INSTRUCTION ▸ Look below for the line containing "for t, *values". Output it and each remaining line of the entries exactly, and nothing else.

**** DATA TO PROCESS

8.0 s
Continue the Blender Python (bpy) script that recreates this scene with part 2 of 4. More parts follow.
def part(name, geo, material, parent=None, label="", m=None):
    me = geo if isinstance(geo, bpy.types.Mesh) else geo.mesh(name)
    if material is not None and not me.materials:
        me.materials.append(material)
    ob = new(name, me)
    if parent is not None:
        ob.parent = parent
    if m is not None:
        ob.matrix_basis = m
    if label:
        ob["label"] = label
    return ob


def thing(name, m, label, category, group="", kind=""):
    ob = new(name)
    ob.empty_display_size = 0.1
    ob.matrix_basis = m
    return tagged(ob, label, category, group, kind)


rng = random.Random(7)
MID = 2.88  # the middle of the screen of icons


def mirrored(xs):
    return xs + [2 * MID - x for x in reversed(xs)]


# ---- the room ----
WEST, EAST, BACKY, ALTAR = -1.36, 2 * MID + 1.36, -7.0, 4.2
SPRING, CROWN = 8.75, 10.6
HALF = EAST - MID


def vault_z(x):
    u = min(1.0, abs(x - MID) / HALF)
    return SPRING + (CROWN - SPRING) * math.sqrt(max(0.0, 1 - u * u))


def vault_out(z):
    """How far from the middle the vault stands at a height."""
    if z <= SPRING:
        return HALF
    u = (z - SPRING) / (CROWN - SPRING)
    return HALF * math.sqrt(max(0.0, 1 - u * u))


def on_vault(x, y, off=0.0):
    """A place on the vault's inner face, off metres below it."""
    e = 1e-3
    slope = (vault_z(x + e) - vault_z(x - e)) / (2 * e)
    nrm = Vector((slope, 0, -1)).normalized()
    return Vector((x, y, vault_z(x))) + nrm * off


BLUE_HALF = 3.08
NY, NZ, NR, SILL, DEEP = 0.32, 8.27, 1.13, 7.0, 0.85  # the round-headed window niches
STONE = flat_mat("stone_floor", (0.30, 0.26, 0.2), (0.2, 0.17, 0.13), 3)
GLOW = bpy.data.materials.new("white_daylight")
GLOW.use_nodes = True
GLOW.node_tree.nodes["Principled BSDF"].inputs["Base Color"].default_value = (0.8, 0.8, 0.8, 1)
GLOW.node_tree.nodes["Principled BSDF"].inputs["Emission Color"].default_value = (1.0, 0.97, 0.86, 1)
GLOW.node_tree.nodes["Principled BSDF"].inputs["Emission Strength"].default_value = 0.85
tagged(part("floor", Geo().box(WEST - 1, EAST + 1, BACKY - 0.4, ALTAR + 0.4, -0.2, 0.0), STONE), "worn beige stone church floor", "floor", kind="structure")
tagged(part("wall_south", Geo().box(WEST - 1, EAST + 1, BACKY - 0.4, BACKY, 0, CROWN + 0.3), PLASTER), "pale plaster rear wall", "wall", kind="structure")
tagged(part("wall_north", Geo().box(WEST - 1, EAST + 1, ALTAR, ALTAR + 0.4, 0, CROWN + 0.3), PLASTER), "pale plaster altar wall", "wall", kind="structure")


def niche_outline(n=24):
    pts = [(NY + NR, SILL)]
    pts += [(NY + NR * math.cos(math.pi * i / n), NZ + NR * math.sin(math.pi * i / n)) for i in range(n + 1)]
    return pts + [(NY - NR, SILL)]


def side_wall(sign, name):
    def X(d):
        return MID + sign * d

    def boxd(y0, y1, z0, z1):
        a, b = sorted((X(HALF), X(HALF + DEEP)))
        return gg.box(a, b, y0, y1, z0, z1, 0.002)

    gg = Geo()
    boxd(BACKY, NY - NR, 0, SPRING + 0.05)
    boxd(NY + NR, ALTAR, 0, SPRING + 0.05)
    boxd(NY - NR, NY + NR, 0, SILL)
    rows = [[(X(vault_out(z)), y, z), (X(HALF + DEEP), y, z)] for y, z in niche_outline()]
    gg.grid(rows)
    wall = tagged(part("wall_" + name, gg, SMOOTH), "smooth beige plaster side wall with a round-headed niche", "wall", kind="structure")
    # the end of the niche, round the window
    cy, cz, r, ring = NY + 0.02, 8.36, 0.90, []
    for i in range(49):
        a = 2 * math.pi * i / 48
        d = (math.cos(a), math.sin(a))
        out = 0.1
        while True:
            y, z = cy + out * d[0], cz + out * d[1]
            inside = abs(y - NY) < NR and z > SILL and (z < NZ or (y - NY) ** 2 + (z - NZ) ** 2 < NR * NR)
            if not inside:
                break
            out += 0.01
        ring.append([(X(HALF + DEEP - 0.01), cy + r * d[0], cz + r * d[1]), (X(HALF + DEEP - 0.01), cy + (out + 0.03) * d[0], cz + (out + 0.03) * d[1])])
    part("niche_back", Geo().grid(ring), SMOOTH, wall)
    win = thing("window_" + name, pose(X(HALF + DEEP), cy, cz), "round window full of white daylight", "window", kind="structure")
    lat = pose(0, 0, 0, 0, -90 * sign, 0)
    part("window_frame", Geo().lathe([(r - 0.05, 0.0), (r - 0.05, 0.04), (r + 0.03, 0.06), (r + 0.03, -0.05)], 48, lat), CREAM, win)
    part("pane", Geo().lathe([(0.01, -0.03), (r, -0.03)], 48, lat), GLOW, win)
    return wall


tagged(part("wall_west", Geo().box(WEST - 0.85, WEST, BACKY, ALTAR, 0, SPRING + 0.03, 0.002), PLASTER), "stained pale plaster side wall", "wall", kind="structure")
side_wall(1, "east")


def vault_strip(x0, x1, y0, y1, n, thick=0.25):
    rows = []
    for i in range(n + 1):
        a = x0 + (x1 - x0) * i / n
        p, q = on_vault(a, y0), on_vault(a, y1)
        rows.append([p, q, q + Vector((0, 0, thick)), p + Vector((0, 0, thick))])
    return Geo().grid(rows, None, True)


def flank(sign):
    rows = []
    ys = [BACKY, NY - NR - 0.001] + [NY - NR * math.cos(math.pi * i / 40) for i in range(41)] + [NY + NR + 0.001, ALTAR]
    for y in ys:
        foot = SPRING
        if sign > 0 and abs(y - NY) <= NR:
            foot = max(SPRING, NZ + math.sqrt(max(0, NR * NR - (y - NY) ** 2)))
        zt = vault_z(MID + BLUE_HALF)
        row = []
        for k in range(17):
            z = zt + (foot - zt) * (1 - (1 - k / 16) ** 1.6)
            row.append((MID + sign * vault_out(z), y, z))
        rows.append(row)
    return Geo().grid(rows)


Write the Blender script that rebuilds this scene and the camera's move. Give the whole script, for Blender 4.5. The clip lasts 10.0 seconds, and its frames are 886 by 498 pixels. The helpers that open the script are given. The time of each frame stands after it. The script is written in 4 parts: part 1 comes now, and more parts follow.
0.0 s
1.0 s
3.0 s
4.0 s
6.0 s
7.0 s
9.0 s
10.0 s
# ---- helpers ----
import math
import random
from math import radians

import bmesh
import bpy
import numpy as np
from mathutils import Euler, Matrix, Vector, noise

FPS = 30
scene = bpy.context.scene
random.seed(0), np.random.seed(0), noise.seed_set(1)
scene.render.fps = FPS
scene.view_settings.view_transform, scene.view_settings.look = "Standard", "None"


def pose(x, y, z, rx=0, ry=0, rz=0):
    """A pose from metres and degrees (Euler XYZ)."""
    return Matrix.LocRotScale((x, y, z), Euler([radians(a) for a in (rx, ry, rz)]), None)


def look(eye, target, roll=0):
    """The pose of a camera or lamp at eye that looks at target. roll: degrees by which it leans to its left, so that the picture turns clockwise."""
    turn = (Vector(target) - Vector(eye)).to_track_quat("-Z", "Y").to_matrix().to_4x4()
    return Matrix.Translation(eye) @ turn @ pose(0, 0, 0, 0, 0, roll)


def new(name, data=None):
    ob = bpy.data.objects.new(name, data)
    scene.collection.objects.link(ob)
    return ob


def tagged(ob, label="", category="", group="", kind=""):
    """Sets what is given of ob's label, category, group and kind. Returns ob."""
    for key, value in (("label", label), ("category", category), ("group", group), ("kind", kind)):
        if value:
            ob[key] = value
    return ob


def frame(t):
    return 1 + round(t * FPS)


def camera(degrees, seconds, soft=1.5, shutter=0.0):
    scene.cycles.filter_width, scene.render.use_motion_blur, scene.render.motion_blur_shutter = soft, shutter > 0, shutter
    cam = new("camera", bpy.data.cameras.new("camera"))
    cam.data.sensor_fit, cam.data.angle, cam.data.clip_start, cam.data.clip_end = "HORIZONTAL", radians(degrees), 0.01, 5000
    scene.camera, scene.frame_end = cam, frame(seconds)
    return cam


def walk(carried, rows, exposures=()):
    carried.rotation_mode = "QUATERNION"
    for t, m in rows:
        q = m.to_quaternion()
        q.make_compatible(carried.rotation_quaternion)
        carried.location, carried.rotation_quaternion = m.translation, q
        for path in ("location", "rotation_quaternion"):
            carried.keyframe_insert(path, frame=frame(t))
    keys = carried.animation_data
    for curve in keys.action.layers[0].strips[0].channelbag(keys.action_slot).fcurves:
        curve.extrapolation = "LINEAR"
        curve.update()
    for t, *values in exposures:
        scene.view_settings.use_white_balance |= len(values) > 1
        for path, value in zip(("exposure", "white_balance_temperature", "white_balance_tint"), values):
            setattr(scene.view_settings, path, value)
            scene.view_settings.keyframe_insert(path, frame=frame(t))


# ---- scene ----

********

THE REPLY ▸
    for t, *values in exposures:
        scene.view_settings.use_white_balance |= len(values) > 1
        for path, value in zip(("exposure", "white_balance_temperature", "white_balance_tint"), values):
            setattr(scene.view_settings, path, value)
            scene.view_settings.keyframe_insert(path, frame=frame(t))


# ---- scene ----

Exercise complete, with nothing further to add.